La sua vita era stata segnata dalla devozione mariana, ispiratagli dalla formazione di carattere pietistico ricevuta in seminario ed accentuata dall'incontro con la Madonna del Grappa, caricata di simbologie religiose e patriottiche. A ciò si sommava una spiritualità di tipo missionario, che sceglieva ad esempio i santi della carità e della provvidenza: s. Filippo Neri, s. Giuseppe Calasanzio e soprattutto il Cottolengo, alla cui esperienza il F. si sentiva particolarmente vicino. Egli intendeva il sacerdozio come espressione del massimo spirito di sacrificio e del più profondo sentimento di paternità, senza il quale, soleva ripetere, non è possibile essere veri educatori. Altrettanto marcata era la sua vocazione ad "andare verso il popolo" una sensibilità sociale ed una compartecipazione ai problemi delle classi più umili alle quali non erano estranee le sue stesse origini, e che ne fecero un esempio trainante per il cattolicesimo fiorentino del dopoguerra ed un personaggio la cui popolarità superava le barriere ideologiche.

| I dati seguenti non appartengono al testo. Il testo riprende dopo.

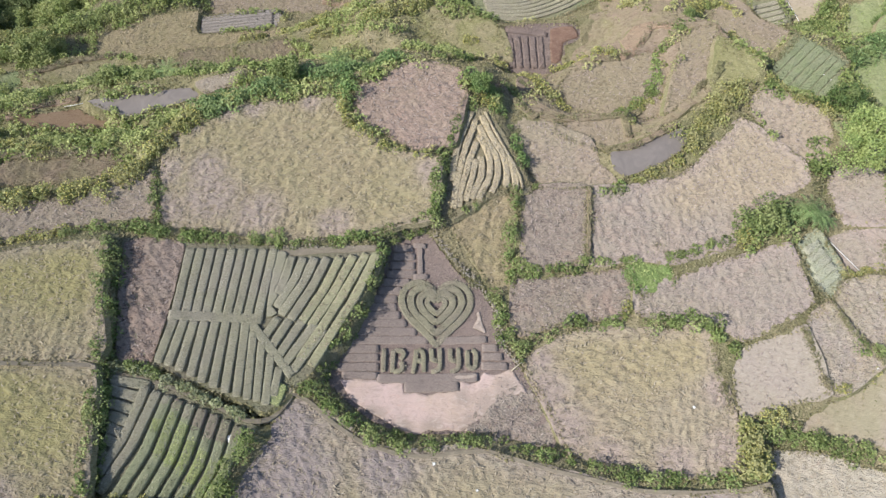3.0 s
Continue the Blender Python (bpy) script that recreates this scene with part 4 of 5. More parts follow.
BED_LEAVES = {"bedtop": ("VB", 34, 0.075, 1.2), "bedlime": ("VL", 34, 0.10, 1.1), "bedcrop": ("VC", 34, 0.09, 1.1), "bedmoss": ("VM", 30, 0.07, 1.0), "bedred": ("VR", 30, 0.09, 1.1), "bedpale": ("S", 24, 0.10, 0.8), "strawtop": ("SL", 26, 0.12, 1.0)}


def between(a, b, s):
    return (a[0] + (b[0] - a[0]) * s, a[1] + (b[1] - a[1]) * s)


# long vegetable beds, in two blocks and a fan
up_a, up_b, low_a, low_b = [(-27.11, 5.28), (-17, 5.1), (-27.52, -1.24), (-17.83, -2.04)]
for i in range(9):
    s = (i + 0.5) / 9
    bed("bed_plot", [between(between(up_a, up_b, s), between(low_a, low_b, s), -0.08), between(between(up_a, up_b, s), between(low_a, low_b, s), 1.03)], 0.93, 0.40, "bedtop")
bed("bed_plot", [(-27.7, -1.72), (-17.9, -2.24)], 1.1, 0.37, "bedtop", "grassy cross path level with the beds", "cross_path")
bed("bed_plot", [(-19.6, -2.0), (-14.33, -8.1)], 0.9, 0.36, "bedtop", "diagonal grassy ridge", "ridge")
for i, (top, foot) in enumerate(zip([(-27.04, -2.33), (-25.96, -2.41), (-24.89, -2.49), (-23.82, -2.5), (-22.68, -2.58), (-21.6, -2.66), (-20.54, -2.66), (-19.54, -2.74), (-18.66, -3.44), (-17.68, -4.6), (-16.62, -5.9), (-15.64, -7.27)],
                     [(-27.91, -6.63), (-26.84, -6.94), (-25.67, -7.47), (-24.42, -8), (-23.26, -8.6), (-22.03, -9.05), (-20.8, -9.57), (-19.59, -9.94), (-18.53, -10.24), (-17.55, -10.46), (-16.64, -10.83), (-15.94, -10.1)])):
    bed("bed_plot", [between(top, foot, -0.04) if i < 8 else between(top, foot, 0.0), between(top, foot, 1.03)], 0.92 if i < 8 else 0.84, 0.40, "bedtop")
for i, line in enumerate([[(-15.5, 4.85), (-15.99, 2.25), (-16.59, 0.49)], [(-14.24, 4.69), (-14.91, 2.25), (-16.59, -0.94)], [(-12.99, 4.69), (-13.96, 1.84), (-16.01, -1.73)], [(-11.66, 4.68), (-12.93, 1.44), (-14.99, -2.28)], [(-10.25, 4.77), (-11.76, 1.04), (-13.83, -2.59)], [(-8.84, 4.93), (-10.74, 0.64), (-12.82, -2.98)], [(-7.44, 5.17), (-9.73, 0.48), (-11.46, -2.75), (-13.73, -6.51)], [(-6.34, 5.17), (-8.41, 0.24), (-10.23, -2.99), (-12.5, -7.12)]]):
    bed("bed_plot", line, 0.96, 0.36, "bedtop" if i < 4 else "bedpale")
for line in [[(-16.51, -2.43), (-17.55, -4.21)], [(-15.35, -2.75), (-16.73, -5.29)], [(-14.12, -3.06), (-15.99, -6.36)], [(-12.88, -3.45), (-15.28, -7.12)], [(-11.94, -4.07), (-14.35, -7.72)]]:
    bed("bed_plot", [between(line[0], line[1], -0.22), between(line[0], line[1], 0.97)], 0.92, 0.33, "bedtop")
wedge = land_patch("grassy_wedge", smooth_ring([(-17.05, 5.3), (-15.98, 5.2), (-16.42, 2.4), (-16.95, 0.8), (-16.45, 0.4), (-17.0, -0.8), (-16.4, -1.6), (-17.5, -2.0), (-17.45, 1.5)], 0.5, 0.08), lambda a, b: plot_height("bed_plot", a, b) + 0.31, 0.2, 0.07, MATS["bedtop"], PLOT["bed_plot"], 0.39)
wedge["label"] = "unplanted grassy wedge between the beds"
bed("bed_plot", [(-15.2, -8.9), (-16.0, -10.9)], 1.3, 0.30, "bedlime", "weedy corner of the plot", "bed")
stub_w = land_patch("stubble_strip", smooth_ring([(-33.82, 6.52), (-27.28, 6.27), (-28.59, -6.63), (-32.2, -6.47)]), lambda a, b: plot_height("bed_plot", a, b) + 0.15, 0.19, 0.26, MATS["strip"], PLOT["bed_plot"], 0.2)
stub_w["label"] = "strip of mauve stubble"

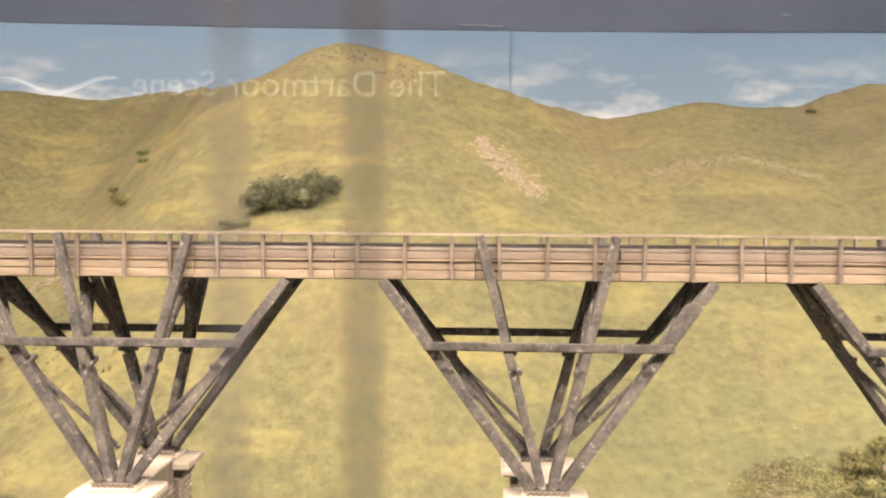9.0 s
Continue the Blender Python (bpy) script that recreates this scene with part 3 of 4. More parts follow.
def build_car():
    x = CAR_X
    car = thing("railcar", "chocolate and cream railway coach with grey roof on the viaduct track", "railcar",
                m=pose(x, MID + BOW * x * x, RAIL_Z, 0, 0, math.degrees(math.atan(2 * BOW * x))))
    u = CAR_LEN / 1455.0
    L, h, w = CAR_LEN / 2, CAR_W / 2, CAR_W

    def px(c):
        return (c - 95 - 1455 / 2) * u

    sole, waist, cant, top = 0.0115, 0.0262, 0.0412, 0.0480
    wins = [(160, 200), (243, 273), (332, 364), (369, 400), (528, 563), (580, 613), (668, 703), (712, 747), (762, 846), (880, 905), (923, 948), (987, 1068), (1097, 1175),
            (1203, 1237), (1247, 1282), (1292, 1360), (1368, 1450), (1490, 1516)]
    vents = [(158, 200), (668, 703), (712, 758), (764, 800), (806, 846), (987, 1024), (1031, 1068), (1097, 1134), (1141, 1175), (1203, 1237), (1247, 1282), (1292, 1322), (1328, 1360), (1368, 1406), (1412, 1450)]
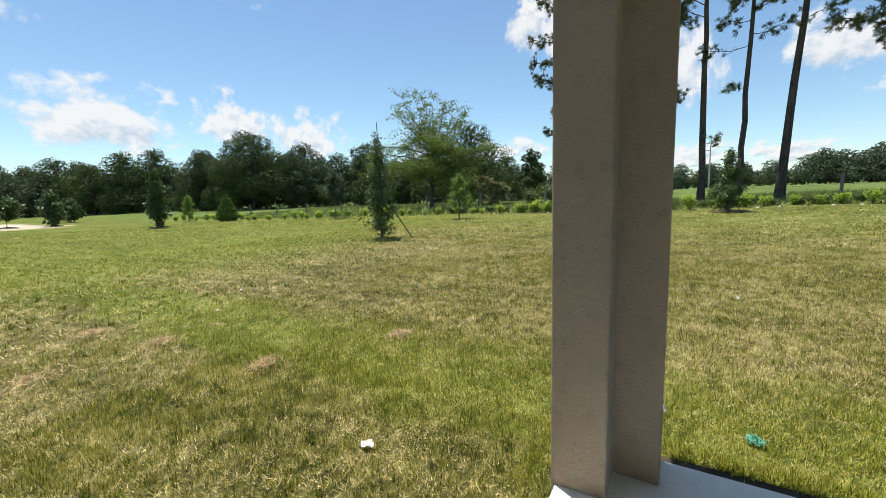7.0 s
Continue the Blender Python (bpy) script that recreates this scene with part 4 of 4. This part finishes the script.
def straw_heap(x, y, r):
    n = 260
    a, q = rng.uniform(0, 2 * np.pi, n), r * 0.75 * np.abs(rng.normal(size=n)) * 0.7
    c = np.stack([np.cos(a) * q * 1.4, np.sin(a) * q, 0.02 + 0.03 * np.maximum(0, 1 - q / r) + 0.02 * rng.random(n)], 1)
    ob = tagged(new("dry_thatch", leaves("dry_thatch", c, 0.09, 0.007, STRAW, 0.2, None)), "clump of dry brown grass cuttings", "thatch", "clumps of dry cuttings", "stuff")
    ob.matrix_world = pose(x, y, on_ground(x, y), 0, 0, rng.uniform(0, 180))


for x, y, r in ((-4.52, 3.12, 0.22), (-3.02, 3.25, 0.17), (-4.5, 2.12, 0.3), (-5.6, 2.9, 0.2), (3.6, 8.1, 0.2), (5.4, 7.0, 0.3), (-2.4, 4.4, 0.12), (-5.0, 1.4, 0.2), (4.4, 5.2, 0.2)):
    straw_heap(x, y, r)

# ---- grass blades ----


def dryness(x, y):
    """0 where the sod is green, 1 where it is straw: a rough map of patches from 0.2 to 6 m."""
    v = np.zeros_like(x)
    w = np.random.default_rng(77)
    for scale, amp in ((6.0, 0.5), (2.6, 0.5), (1.1, 0.6), (0.45, 0.6), (0.2, 0.5)):
        for _ in range(4):
            a = w.uniform(0, 2 * np.pi)
            q = 2 * np.pi / scale * w.uniform(0.7, 1.4)
            v += amp * 0.36 * np.sin(q * (math.cos(a) * x + math.sin(a) * y) + w.uniform(0, 6.3))
    fresh = smooth01(y, 3.1, 3.6) * (1 - smooth01(y, 4.2, 5.2)) * (1 - smooth01(x, 2.6, 5.0))
    fresh = np.maximum(fresh, 0.8 * (1 - smooth01(x, -12.0, -6.0)))
    return np.clip(0.5 + v * 0.6 - 0.25 * fresh, 0, 1)


def grass(name, n, x0, x1, y0, y1, hole, lo, hi, wide, mat, label, flat=False, even=False, tuft=7, loose=0.02):
    """Blades in tufts. flat: dead stems lying about; otherwise they stand. even: as many in dry patches as elsewhere."""
    g = np.random.default_rng(len(name) * 31 + n)
    k = n // tuft
    cx, cy = g.uniform(x0, x1, k), g.uniform(y0, y1, k)
    if not even:
        want = dryness(cx, cy)
        want = 0.12 + 0.88 * (want if flat else 1 - 0.75 * want)
        ok = g.random(k) < want
        cx, cy = cx[ok], cy[ok]
    k = len(cx)
    swell = np.repeat(g.uniform(0.65, 1.3, k), tuft)
    px = np.repeat(cx, tuft) + g.normal(size=k * tuft) * loose
    py = np.repeat(cy, tuft) + g.normal(size=k * tuft) * loose
    lean = np.repeat(g.normal(size=k) * (0.1 if flat else 0.22), tuft)
    way = np.repeat(g.uniform(0, 2 * np.pi, k), tuft)
    ok = np.ones(len(px), bool)
    for a, b, c, d in hole:
        ok &= ~((px > a) & (px < b) & (py > c) & (py < d))
    px, py, swell, lean, way = px[ok], py[ok], swell[ok], lean[ok], way[ok]
    m = len(px)
    ln = g.uniform(lo, hi, m) * swell
    if flat:
        a = way + g.normal(size=m) * 0.7
        tilt = 1.1 + g.normal(size=m) * 0.3 + lean
    else:
        a = way + g.normal(size=m) * 1.2
        tilt = lean + np.abs(g.normal(size=m)) * 0.76
    d = np.stack([np.cos(a) * np.sin(tilt), np.sin(a) * np.sin(tilt), np.cos(tilt)], 1)
    b = a + np.pi / 2 + g.normal(size=m) * 0.5
    w = np.stack([np.cos(b), np.sin(b), np.zeros(m)], 1) * (wide * g.uniform(0.6, 1.2, m))[:, None]
    p = np.stack([px, py, height(px, py) - 0.004 + (0.018 * g.random(m) if flat else 0)], 1)
    v = np.stack([p - w, p + w, p + d * ln[:, None]], 1).reshape(-1, 3)
    return tagged(new(name, raw_mesh(name, v, np.arange(m * 3).reshape(m, 3), mat)), label, "grass", kind="stuff")


HOUSE = [(-9.5, -0.39, -1, 0.69), (-0.42, 2.86, -1, 3.52), (2.8, 6.2, -1, 0.24)]
NEAR = (-5.5, 6.0, 0.5, 12.5)
MID = (-13.5, 13.5, 0.5, 17.0)
OUTER = HOUSE + [MID, (-19, -13.5, -3, 2.75), (-34, -33, -2, 6.1)]
GREEN_L, STRAW_L = "short mown green lawn grass in tufts", "dry straw stems matted in the lawn"
grass("lawn_grass", 520000, *NEAR, HOUSE, 0.03, 0.07, 0.003, GRASS, GREEN_L)
grass("lawn_straw", 620000, *NEAR, HOUSE, 0.02, 0.048, 0.0023, STRAW_GRASS, STRAW_L, flat=True, tuft=5, loose=0.03)
CLOSE = (-3.2, 3.6, 3.5, 10.2)
grass("lawn_grass_close", 150000, *CLOSE, HOUSE, 0.025, 0.07, 0.0034, GRASS, GREEN_L)
grass("lawn_grass_beside", 90000, -3.6, -0.5, 0.7, 3.6, HOUSE, 0.025, 0.06, 0.003, GRASS, GREEN_L)
grass("lawn_straw_close", 120000, *CLOSE, HOUSE, 0.02, 0.05, 0.002, STRAW_GRASS, STRAW_L, flat=True, even=True, tuft=5, loose=0.03)
grass("lawn_grass_mid", 220000, *MID, HOUSE + [NEAR], 0.035, 0.08, 0.0075, GRASS, GREEN_L)
grass("lawn_straw_mid", 290000, *MID, HOUSE + [NEAR], 0.04, 0.09, 0.0065, STRAW_GRASS, STRAW_L, flat=True, tuft=5, loose=0.04)
grass("lawn_grass_outer", 230000, -34, 30, 1.0, 22.5, OUTER, 0.03, 0.06, 0.011, GRASS, GREEN_L)
grass("lawn_straw_outer", 170000, -34, 30, 1.0, 22.5, OUTER, 0.05, 0.1, 0.011, STRAW_GRASS, STRAW_L, flat=True, tuft=5, loose=0.05)
grass("field_grass", 110000, -45, 45, 23.2, 46, [], 0.12, 0.3, 0.022, FIELD_GRASS, "tall fresh green field grass", even=True)
grass("slab_edge_grass", 7000, -0.5, 2.9, 3.53, 3.66, [], 0.035, 0.07, 0.004, GRASS, "longer grass fringe at the slab's edge", even=True)
grass("slab_side_grass", 3000, -0.6, -0.43, 0.65, 3.4, [], 0.03, 0.06, 0.004, GRASS, "longer grass fringe at the slab's edge", even=True)
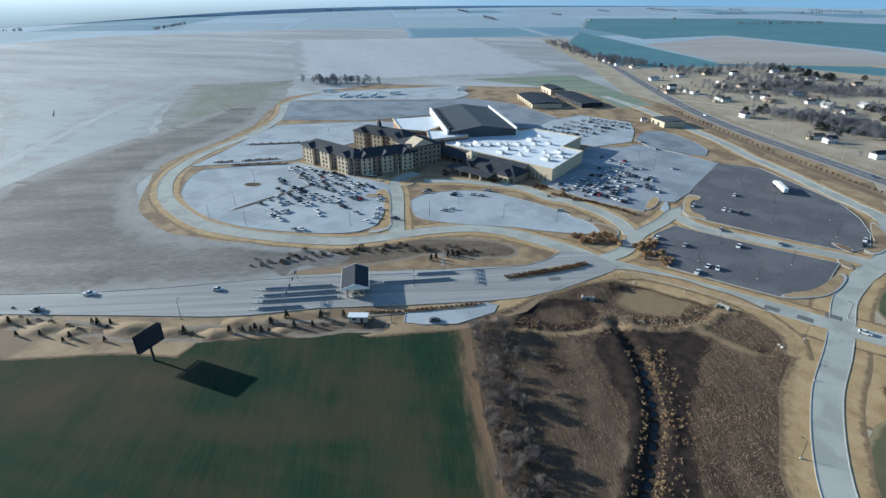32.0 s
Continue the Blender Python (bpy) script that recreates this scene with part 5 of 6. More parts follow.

Fonti e Bibl.: La documentazione relativa all'attività del F. è raccolta nell'archivio dell'Opera "Madonnina del Grappa" di Firenze. Sulle sue concezioni pedagogiche sono significativi, per le evidenti trasparenze autobiografiche, i profili del padre G. Giovannozzi e di Giovanni Bosco tracciati in G. Giovannozzi, Lettere, a cura di G. Facibeni, Firenze 1934; G. Facibeni, S. Giovanni Bosco, in Santi italiani, a cura di I. De Blasi, Firenze 1947. Una sorta di autobiografia interiore emerge da G. Facibeni, Scritti, a cura di L. A. Torniai, Firenze 1960. La vastissima produzione epistolare è interamente raccolta in G. Facibeni, Lettere, a cura di S. Nistri-F. Righini, Firenze 1979. Per un profilo biografico vedi D. Mondrone, Piccola storia di un prete: don G. F., in La Civiltà cattolica, CIX (1958), 2, pp. 585-599; Id., "Andiamo al popolo". Don G. F. nei suoi scritti editi e inediti, ibid., MI (1961), I, pp. 471-482; S. Nistri, Vita di don G. F., Firenze 1979; Id., La spiritualità di don G. F., Firenze 1987; Diz. stor. del movimento cattolico in Italia, II, I protagonisti, Torino 1981, pp. 191 ss.